Honey and I have an accidental tradition of listening to David Sedaris read his "Santaland Diaries," either as we trim the tree or on Christmas Eve. Maybe I'll learn to make tamales like Grandma and insist on that wherever we go. Or maybe insist on more boardgames or puzzles. I love boardgames at Christmas. Christmas, for me, is about three big things: glittery cultural accoutrement, the breathless anticipation leading up to Christmas morning, and cozying up to family and enjoying eachother. Each feels like they're falling shorter as I grow older. I want to learn how to get the magic back.

4 comments:

mommanator said...

whew what a tall order dear! I wish I could help somehow!

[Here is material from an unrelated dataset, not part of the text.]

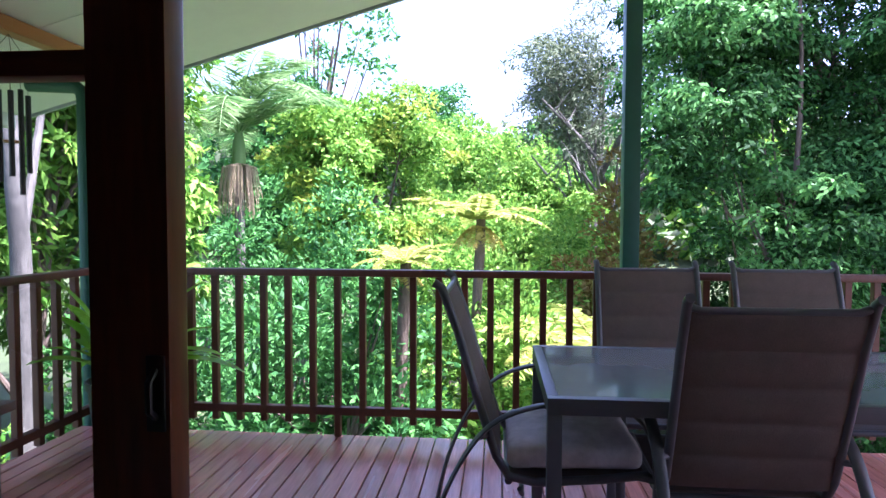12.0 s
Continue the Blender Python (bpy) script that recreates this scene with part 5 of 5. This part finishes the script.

We have come back up to NJ /MD for the holiday, but hubby has been a mess! all in all it has been ok. I am like you I don't particularly enjoy Christmas any longer, like I used to. I also came from a large family where all the aunts,uncles & cousins got together. We played music on guitar and sang. Just enjoying each other. Seems as though families are so scattered now. Thats cars, jobs & tv for ya.
Things change but our minds return to the past! At least we have wonderful past we can reflect on. If you & honey are ever in my neighborhood we can play any boardgame ya want-I there for ya!

Virginia Gal said...

Nothing I can add to add to your Christmas spirit, but I read your post and thought of your brother's ex, A, how is she doing?? Has she found someone in her life? Having sort of been in her place (with another guy) I feel for her.

JoeinVegas said...

I love games, especially cards, but my wife? No, hates them all, so haven't done that in a long time. Come out to Vegas, we can find west coast tamales downtown and play cards and sing songs. All our kids stayed home for the holidays, so we were all alone for the first time.

Molly Malone said...

Mommanator: I'll take guitar. That's fine. I'll join y'all there!

VA Gal: Darling, the last I heard A was fine and had moved on to other men. I think she's more over their relationship than you are! ;)

Joe: Tamales? Games? Done! I am SO there!